You have grown so fast….faster than I could have imagined, faster than I had hoped….

You are entering adulthood
In spite of me…my overprotecting, my temperature taking, my parenting mistakes…in which I have made many…
You have turned out to be an amazing young woman

My first gift to you is for you to see yourself the way I do….to see yourself the way your friends do….the way everyone who comes in contact with you…sees you…
You are beautiful…not just with your long brown hair and your eyes that sparkle when you talk about Dr. Who and fan fiction….not just with your perfect smile and …not just with those adorable dimples…

You have a beautiful soul…you love people unconditionally, you cry when people are hurt, you anger when people are mistreated, you are a fierce advocate for the underrepresented….you fight against the status quo
You are compassionate…never hurting anyone intentionally

You are intelligent; gentle, forgiving and nurturing
You are love

My hope is that you see these things in yourself the way I see them and the way everyone who has ever met you… sees you…
My last gift to you is to share what I have learned about being a woman and hope you learn too…

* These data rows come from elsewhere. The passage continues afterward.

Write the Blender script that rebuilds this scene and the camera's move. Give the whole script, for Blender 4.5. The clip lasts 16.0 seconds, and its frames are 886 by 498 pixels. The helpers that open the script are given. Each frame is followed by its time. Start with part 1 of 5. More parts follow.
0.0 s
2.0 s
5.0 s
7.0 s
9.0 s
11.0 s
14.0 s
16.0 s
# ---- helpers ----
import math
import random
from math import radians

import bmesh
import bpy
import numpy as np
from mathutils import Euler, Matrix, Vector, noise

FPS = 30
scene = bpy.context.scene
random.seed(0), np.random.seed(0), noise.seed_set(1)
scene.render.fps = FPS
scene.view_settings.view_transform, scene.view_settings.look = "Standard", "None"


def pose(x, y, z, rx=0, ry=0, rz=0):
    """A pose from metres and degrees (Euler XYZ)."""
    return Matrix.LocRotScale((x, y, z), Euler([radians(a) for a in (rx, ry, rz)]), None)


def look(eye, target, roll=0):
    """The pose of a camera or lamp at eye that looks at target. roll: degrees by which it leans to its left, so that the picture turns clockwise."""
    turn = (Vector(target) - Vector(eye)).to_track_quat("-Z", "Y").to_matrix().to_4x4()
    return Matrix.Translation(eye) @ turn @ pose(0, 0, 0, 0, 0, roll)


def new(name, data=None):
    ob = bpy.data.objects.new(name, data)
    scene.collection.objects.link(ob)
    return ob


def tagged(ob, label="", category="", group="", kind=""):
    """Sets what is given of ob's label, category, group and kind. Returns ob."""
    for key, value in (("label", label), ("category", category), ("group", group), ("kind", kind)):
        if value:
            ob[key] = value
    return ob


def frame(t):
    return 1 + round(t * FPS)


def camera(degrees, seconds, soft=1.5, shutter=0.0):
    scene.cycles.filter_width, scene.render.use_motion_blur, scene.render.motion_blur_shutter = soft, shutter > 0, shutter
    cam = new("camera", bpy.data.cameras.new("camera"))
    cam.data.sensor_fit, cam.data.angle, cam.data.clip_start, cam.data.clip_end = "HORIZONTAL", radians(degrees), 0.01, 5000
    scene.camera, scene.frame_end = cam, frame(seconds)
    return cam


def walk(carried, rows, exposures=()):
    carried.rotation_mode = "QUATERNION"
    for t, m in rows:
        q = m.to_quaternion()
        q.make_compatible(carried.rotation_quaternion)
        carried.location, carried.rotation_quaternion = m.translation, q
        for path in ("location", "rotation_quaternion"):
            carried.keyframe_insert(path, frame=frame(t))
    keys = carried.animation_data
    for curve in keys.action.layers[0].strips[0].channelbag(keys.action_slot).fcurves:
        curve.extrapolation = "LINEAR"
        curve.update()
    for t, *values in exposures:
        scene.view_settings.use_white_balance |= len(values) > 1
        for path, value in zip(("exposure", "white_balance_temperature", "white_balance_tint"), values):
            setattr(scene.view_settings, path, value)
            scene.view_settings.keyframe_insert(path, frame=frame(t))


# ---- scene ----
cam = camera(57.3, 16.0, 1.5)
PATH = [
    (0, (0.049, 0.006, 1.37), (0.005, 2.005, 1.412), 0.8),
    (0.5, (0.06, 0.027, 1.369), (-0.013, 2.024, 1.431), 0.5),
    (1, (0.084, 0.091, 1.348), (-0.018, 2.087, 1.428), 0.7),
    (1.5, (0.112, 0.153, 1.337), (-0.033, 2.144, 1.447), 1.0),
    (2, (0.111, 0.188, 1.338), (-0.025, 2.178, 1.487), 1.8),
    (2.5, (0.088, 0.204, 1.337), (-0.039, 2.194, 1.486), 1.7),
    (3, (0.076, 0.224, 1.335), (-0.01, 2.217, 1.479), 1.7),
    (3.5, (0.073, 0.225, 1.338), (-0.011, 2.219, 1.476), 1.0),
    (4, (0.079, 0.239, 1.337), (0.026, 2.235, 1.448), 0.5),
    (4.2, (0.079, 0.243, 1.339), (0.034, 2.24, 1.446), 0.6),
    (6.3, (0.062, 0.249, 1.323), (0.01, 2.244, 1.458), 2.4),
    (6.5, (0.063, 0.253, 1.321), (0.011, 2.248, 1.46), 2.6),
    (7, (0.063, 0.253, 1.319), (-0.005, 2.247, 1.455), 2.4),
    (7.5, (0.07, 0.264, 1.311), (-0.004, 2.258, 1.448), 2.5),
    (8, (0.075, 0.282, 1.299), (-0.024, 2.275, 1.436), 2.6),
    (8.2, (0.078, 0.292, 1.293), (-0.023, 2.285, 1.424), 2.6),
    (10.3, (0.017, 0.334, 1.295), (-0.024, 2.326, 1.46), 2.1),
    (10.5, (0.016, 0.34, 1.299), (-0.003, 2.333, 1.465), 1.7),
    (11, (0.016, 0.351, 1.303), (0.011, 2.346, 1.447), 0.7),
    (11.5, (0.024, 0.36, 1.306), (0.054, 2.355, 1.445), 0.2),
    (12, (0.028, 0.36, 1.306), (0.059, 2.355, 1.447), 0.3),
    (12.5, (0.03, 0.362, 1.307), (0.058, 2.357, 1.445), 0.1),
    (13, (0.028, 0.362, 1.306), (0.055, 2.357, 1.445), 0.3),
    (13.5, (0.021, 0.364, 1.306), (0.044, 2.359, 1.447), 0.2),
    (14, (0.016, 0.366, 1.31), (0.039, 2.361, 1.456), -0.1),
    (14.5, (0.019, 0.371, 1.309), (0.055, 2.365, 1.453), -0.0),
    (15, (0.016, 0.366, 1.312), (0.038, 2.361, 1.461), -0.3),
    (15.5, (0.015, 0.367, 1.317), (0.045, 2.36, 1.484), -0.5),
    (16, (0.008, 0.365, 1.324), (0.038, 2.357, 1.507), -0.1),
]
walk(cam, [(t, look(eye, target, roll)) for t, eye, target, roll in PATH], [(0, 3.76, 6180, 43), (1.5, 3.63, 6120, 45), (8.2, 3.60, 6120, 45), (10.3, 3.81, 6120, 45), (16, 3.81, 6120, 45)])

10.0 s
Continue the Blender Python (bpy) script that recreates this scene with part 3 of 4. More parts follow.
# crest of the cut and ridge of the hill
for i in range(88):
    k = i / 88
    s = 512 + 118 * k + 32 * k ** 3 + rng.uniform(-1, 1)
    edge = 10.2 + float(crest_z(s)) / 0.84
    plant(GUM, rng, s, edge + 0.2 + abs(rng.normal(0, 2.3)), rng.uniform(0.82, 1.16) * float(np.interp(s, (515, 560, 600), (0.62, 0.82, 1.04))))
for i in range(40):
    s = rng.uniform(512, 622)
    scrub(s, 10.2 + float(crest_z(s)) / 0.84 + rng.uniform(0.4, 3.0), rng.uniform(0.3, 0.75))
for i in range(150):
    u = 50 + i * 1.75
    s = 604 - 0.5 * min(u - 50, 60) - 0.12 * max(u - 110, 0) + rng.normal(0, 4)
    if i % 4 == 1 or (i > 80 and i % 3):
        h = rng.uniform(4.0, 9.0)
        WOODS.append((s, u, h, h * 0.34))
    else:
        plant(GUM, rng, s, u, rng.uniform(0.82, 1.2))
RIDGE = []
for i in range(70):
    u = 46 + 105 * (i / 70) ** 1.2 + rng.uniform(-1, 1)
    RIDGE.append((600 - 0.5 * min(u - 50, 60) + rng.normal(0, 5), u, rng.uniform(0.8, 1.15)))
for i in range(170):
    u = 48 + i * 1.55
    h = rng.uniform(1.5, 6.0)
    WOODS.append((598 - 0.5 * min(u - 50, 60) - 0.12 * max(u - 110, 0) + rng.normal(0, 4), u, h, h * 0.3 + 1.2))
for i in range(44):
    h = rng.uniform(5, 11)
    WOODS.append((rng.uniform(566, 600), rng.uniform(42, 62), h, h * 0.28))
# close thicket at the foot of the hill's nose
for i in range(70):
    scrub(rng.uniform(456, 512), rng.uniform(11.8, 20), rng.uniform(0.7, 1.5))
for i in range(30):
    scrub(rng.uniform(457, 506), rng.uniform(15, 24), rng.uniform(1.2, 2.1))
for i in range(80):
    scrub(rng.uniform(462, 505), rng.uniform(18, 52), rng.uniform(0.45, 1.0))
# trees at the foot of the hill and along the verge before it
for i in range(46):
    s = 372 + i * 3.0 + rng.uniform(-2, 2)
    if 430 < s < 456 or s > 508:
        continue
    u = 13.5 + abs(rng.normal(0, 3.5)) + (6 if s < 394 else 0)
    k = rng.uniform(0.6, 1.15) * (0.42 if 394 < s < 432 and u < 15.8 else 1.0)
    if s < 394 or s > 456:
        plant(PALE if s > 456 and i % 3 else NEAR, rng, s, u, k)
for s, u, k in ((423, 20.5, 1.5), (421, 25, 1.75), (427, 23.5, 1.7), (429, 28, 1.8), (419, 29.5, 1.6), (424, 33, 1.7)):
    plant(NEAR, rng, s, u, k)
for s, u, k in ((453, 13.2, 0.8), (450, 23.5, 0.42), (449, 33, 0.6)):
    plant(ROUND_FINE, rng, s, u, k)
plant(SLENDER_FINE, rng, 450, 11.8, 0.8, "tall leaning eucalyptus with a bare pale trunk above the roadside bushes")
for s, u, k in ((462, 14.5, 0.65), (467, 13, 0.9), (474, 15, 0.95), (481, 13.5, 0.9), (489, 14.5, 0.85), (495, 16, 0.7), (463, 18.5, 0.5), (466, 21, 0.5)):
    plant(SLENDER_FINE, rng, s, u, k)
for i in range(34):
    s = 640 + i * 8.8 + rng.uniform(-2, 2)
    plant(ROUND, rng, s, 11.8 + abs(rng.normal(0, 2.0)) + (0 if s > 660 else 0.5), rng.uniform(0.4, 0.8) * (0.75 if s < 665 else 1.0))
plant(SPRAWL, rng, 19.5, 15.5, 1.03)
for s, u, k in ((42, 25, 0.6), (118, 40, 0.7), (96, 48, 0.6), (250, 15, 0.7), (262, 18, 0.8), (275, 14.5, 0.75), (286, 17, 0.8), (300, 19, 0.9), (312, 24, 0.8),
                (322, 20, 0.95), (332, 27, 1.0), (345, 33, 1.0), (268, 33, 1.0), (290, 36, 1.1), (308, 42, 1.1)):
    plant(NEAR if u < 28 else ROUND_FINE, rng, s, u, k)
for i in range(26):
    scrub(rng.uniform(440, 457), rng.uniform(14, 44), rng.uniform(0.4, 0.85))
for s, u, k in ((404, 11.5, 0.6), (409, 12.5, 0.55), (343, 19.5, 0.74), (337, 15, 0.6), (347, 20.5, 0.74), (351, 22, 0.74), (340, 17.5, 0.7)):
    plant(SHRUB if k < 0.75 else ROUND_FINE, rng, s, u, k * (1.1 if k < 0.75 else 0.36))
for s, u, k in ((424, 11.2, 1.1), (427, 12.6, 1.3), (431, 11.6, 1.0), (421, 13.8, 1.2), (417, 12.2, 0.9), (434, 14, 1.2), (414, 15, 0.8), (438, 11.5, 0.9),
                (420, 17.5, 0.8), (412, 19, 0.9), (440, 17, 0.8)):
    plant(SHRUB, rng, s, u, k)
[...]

Love yourself unconditionally
Don’t be hard on yourself….you are just a human and you will make mistakes

Learn from everyone…from everything
Forgive yourself

Don’t be afraid

Live each and every day until your last day…with joy and excitement for what the day will bring
Be grateful; Be honest; Be humble; Be spiritual

Live your life the way you know is right…regardless of what others say or think
Surround yourself with loving people

Accept, love and serve others
Have fun and don’t take anything too seriously

On this eve of your graduation I mourn the loss of the sweetest little girl I have had the privilege of mothering…my sweet Hanny
On this eve of your graduation I celebrate the coming of age of my daughter; a beautiful young woman who I will have the privilege of watching blossom into a strong and confident individual

You are loved

Keeping it Real as Your Mom (Dr. Mary G.)